The output from my amplifier. I don’t do QRP in contests.
My QSO totals per band were:
40m – 115
20m – 290
15m – 140
10m – 105
During the times I was operating there were very few stations to the west but I’m happy to have worked over 150 JA stations over the weekend on the higher three bands. Here’s a map of all stations worked on all bands (click for a much larger version).
Stations worked by G6NHU during the JARTS WW RTTY Contest 2013
Last weekend, following the Martello Tower Group DXpedition to Herm Island, I put up a 40m vertical in my back garden. Not just any 40m vertical, it’s exactly the same one we used to great success on Herm. It’s made up of a 12m Spiderpole with a 1/4 wave vertical element and around 30 radials.

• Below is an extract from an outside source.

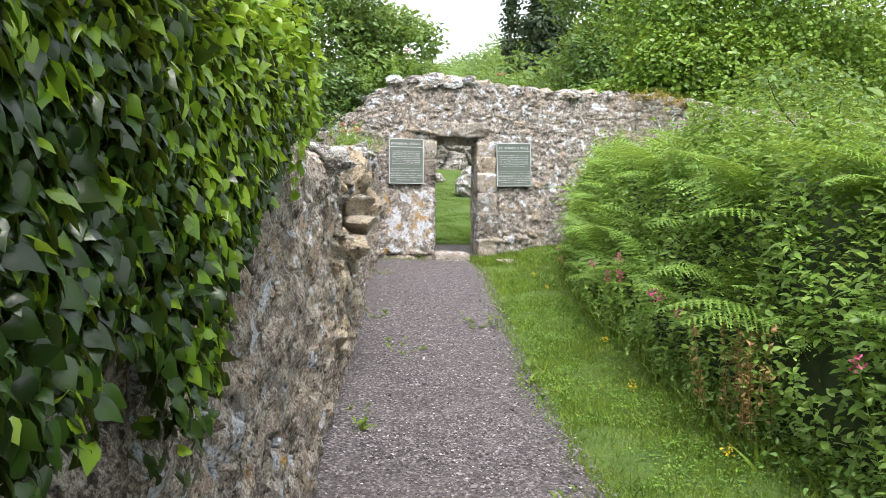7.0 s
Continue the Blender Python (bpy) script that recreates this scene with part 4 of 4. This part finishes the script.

The plan is to leave it up over the winter period (or at least until my XYL insists I take it down) and hopefully I’ll be able to pick up some new DXCC entities on 40m. It’s the next band I’m working towards my DXCC award on and I’m confident it will help me to complete that.
40m vertical in my back garden
I used the same choke arrangement we used while on Herm – an ‘ugly’ choke wound on a sweet jar and a radial ring with the radials attached via crocodile clips. The choke even still has the sticker on showing which cabin we were operating from on Herm!
Choke balun and radial ring at the base of my 40m vertical
The first thing I did once it was put up was to check it with the analyser. I didn’t tune it at all, just used exactly the same length element we’d used while away and although I could probably lop a couple of inches off to bring the SWR dip right into the centre of the band, I decided this was good enough.
SWR plot of the 40m 1/4 wave vertical aerial
This weekend is the JARTS RTTY contest and the following weekend is the CQ WW SSB contest so I’m really hoping that this aerial will perform better than my doublet.